** Start of DATA EXCERPT **
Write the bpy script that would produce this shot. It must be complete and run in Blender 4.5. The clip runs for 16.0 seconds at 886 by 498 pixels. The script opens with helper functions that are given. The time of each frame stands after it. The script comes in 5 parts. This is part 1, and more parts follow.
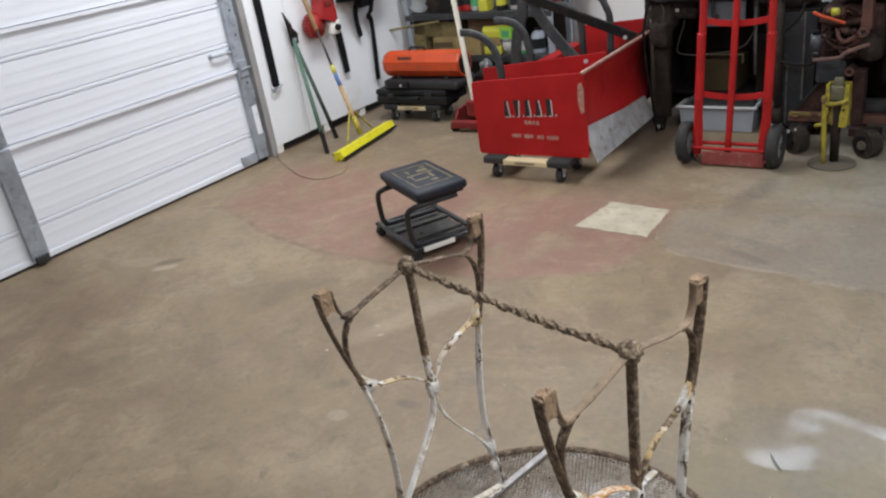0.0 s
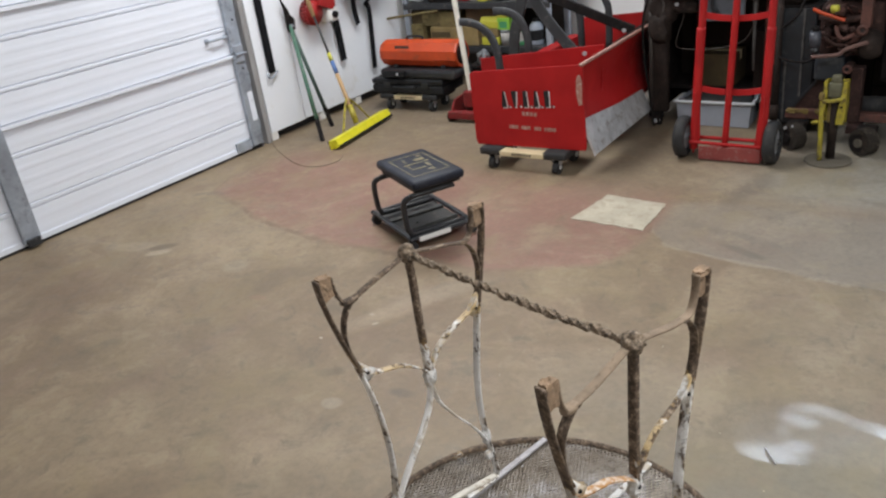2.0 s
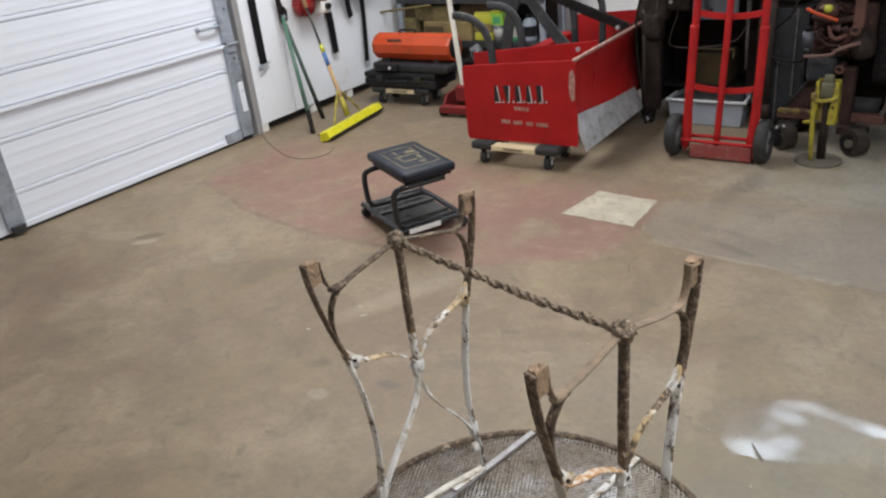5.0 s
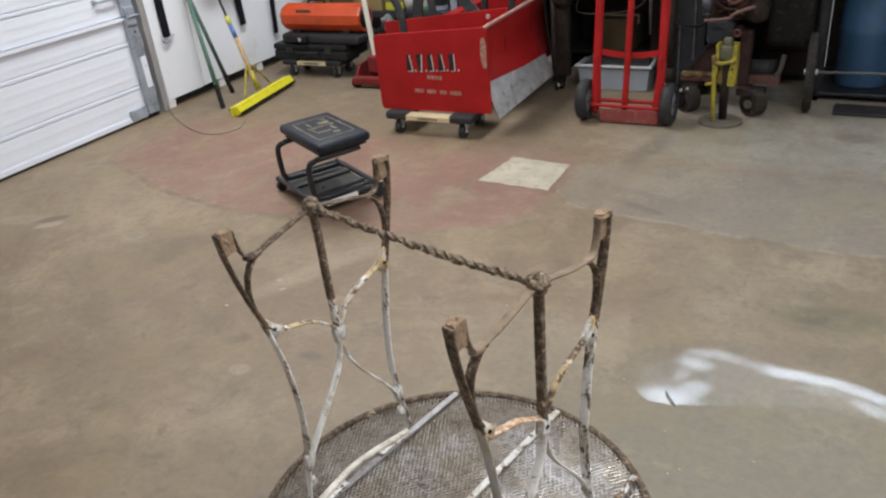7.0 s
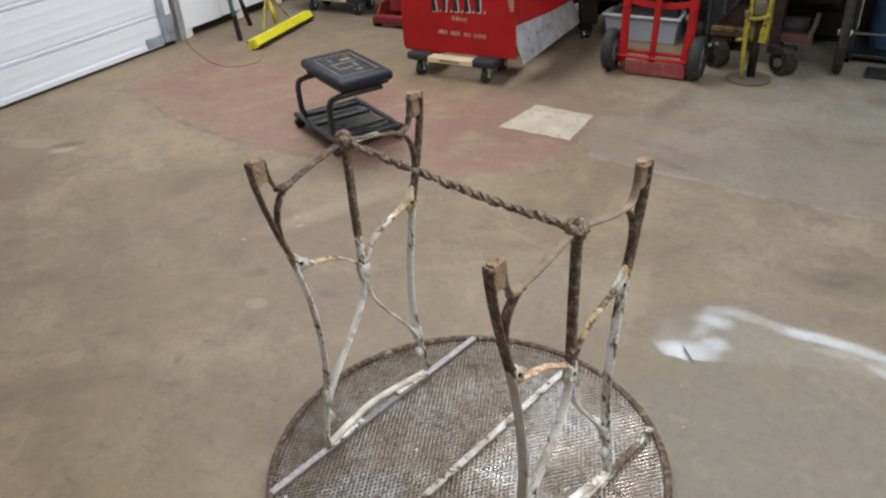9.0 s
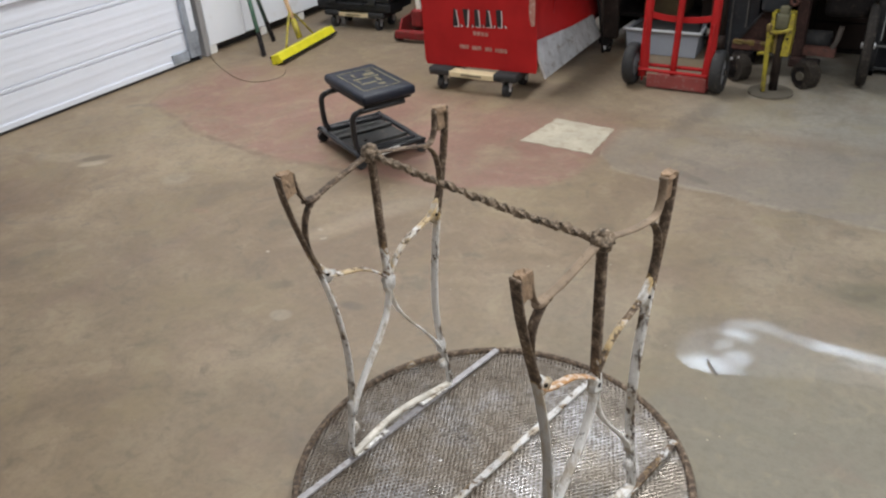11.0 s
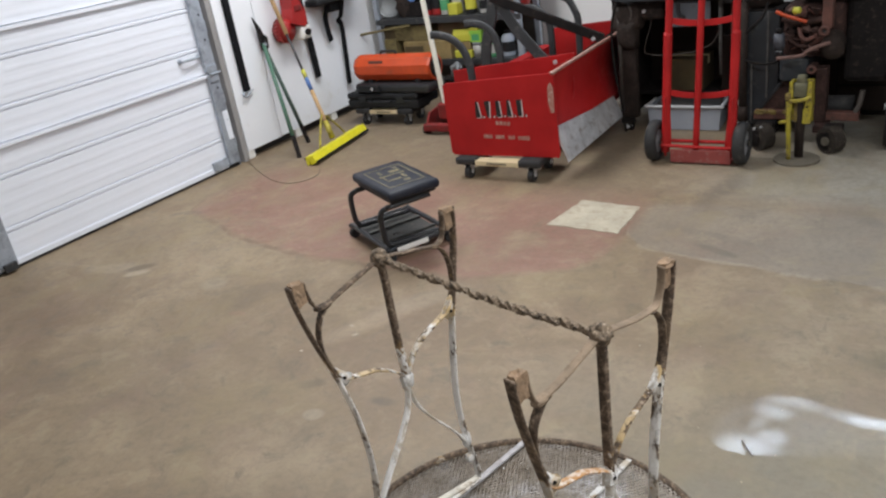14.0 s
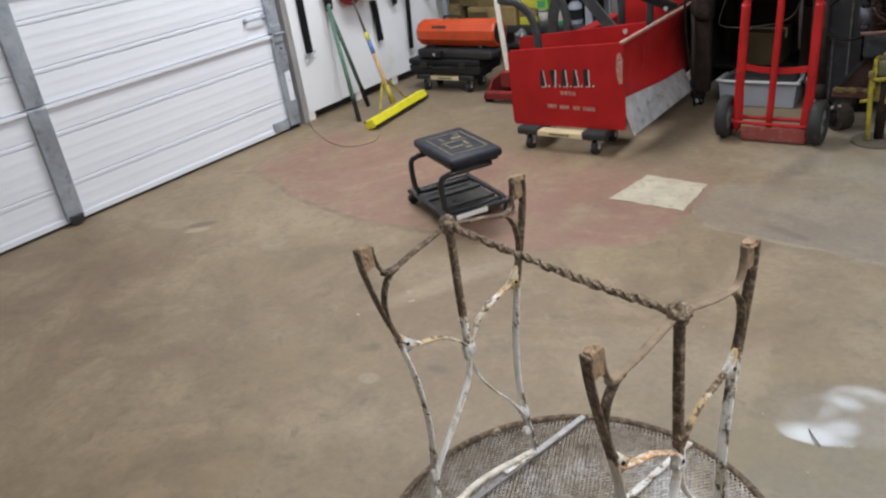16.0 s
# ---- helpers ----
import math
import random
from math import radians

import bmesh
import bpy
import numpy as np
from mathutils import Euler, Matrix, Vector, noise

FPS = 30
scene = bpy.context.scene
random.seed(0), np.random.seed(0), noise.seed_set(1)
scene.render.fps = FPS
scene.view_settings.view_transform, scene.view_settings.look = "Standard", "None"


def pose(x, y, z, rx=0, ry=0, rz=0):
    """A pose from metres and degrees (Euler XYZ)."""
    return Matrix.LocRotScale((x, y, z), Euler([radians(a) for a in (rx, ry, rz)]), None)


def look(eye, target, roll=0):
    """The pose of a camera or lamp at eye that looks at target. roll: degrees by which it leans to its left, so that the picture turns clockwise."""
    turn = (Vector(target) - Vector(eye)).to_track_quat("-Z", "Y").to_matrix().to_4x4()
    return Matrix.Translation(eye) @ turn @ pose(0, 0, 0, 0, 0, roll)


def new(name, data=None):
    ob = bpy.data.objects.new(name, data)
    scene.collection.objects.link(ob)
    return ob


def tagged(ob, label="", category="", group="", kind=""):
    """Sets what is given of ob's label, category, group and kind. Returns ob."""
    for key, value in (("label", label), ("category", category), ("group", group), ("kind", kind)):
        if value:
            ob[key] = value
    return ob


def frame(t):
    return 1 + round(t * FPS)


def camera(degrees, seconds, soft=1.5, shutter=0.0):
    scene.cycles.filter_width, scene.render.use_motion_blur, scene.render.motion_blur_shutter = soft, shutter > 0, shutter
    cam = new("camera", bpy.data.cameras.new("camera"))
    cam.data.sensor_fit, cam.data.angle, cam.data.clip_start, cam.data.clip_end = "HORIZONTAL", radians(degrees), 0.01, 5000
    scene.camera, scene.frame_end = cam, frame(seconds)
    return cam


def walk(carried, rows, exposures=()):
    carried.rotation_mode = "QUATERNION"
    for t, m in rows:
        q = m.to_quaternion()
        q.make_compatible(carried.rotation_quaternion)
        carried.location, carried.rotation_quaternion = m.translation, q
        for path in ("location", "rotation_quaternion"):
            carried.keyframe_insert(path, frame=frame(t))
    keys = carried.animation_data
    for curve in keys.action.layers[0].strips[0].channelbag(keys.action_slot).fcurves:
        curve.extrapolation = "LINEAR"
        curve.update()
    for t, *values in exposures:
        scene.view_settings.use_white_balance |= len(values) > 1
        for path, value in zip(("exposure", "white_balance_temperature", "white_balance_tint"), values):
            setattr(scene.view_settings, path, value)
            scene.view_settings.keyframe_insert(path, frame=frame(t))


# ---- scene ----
cam = camera(59.2, 16.0, soft=2.3)
PATH = [
    (0, (0.226, -0.077, 1.472), (-0.915, 1.338, 0.639), -8.9),
    (0.5, (0.214, -0.085, 1.482), (-0.973, 1.313, 0.683), -8.1),
    (1, (0.209, -0.085, 1.476), (-0.981, 1.301, 0.662), -7.9),
    (1.5, (0.203, -0.09, 1.468), (-0.962, 1.295, 0.615), -8.0),
    (2, (0.205, -0.084, 1.463), (-0.914, 1.335, 0.608), -7.6),
    (2.5, (0.213, -0.076, 1.455), (-0.887, 1.333, 0.557), -8.5),
    (3, (0.217, -0.087, 1.403), (-0.817, 1.283, 0.376), -4.8),
    (3.5, (0.214, -0.076, 1.417), (-0.813, 1.367, 0.489), -3.9),
    (4, (0.188, -0.078, 1.447), (-0.948, 1.347, 0.623), -5.7),
    (4.2, (0.195, -0.08, 1.437), (-0.909, 1.352, 0.583), -5.4),
    (6.3, (0.199, -0.079, 1.432), (-0.898, 1.35, 0.565), -7.5),
    (6.5, (0.208, -0.086, 1.422), (-0.836, 1.359, 0.514), -6.9),
    (7, (0.213, -0.091, 1.415), (-0.702, 1.419, 0.477), -5.9),
    (7.5, (0.192, -0.096, 1.404), (-0.682, 1.405, 0.412), -3.6),
    (8, (0.17, -0.1, 1.4), (-0.728, 1.363, 0.374), -3.5),
    (8.5, (0.16, -0.105, 1.395), (-0.736, 1.353, 0.36), -2.7),
    (9, (0.157, -0.108, 1.394), (-0.741, 1.337, 0.343), -3.3),
    (11.3, (0.154, -0.129, 1.402), (-0.816, 1.306, 0.401), -4.3),
    (11.5, (0.156, -0.125, 1.427), (-0.912, 1.301, 0.518), -6.4),
    (12, (0.171, -0.098, 1.436), (-0.994, 1.273, 0.561), -9.1),
    (12.5, (0.164, -0.082, 1.427), (-0.987, 1.282, 0.525), -8.4),
    (13, (0.181, -0.077, 1.43), (-0.915, 1.342, 0.545), -8.2),
    (13.5, (0.195, -0.109, 1.457), (-0.987, 1.297, 0.666), -7.4),
    (14, (0.242, -0.096, 1.445), (-0.849, 1.363, 0.62), -9.0),
    (14.5, (0.229, -0.103, 1.441), (-0.909, 1.306, 0.592), -8.7),
    (15, (0.191, -0.102, 1.439), (-1.0, 1.251, 0.572), -8.4),
    (15.5, (0.18, -0.096, 1.437), (-1.018, 1.241, 0.555), -7.8),
    (16, (0.19, -0.098, 1.434), (-0.991, 1.257, 0.556), -8.3),
]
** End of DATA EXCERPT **
> **GIVEN PROBLEM**:
Reproduce the material above exactly, first line through the line that contains "what is given", minus the pictures.

> **THE ANSWER**:
Write the bpy script that would produce this shot. It must be complete and run in Blender 4.5. The clip runs for 16.0 seconds at 886 by 498 pixels. The script opens with helper functions that are given. The time of each frame stands after it. The script comes in 5 parts. This is part 1, and more parts follow.
0.0 s
2.0 s
5.0 s
7.0 s
9.0 s
11.0 s
14.0 s
16.0 s
# ---- helpers ----
import math
import random
from math import radians

import bmesh
import bpy
import numpy as np
from mathutils import Euler, Matrix, Vector, noise

FPS = 30
scene = bpy.context.scene
random.seed(0), np.random.seed(0), noise.seed_set(1)
scene.render.fps = FPS
scene.view_settings.view_transform, scene.view_settings.look = "Standard", "None"


def pose(x, y, z, rx=0, ry=0, rz=0):
    """A pose from metres and degrees (Euler XYZ)."""
    return Matrix.LocRotScale((x, y, z), Euler([radians(a) for a in (rx, ry, rz)]), None)


def look(eye, target, roll=0):
    """The pose of a camera or lamp at eye that looks at target. roll: degrees by which it leans to its left, so that the picture turns clockwise."""
    turn = (Vector(target) - Vector(eye)).to_track_quat("-Z", "Y").to_matrix().to_4x4()
    return Matrix.Translation(eye) @ turn @ pose(0, 0, 0, 0, 0, roll)


def new(name, data=None):
    ob = bpy.data.objects.new(name, data)
    scene.collection.objects.link(ob)
    return ob


def tagged(ob, label="", category="", group="", kind=""):
    """Sets what is given of ob's label, category, group and kind. Returns ob."""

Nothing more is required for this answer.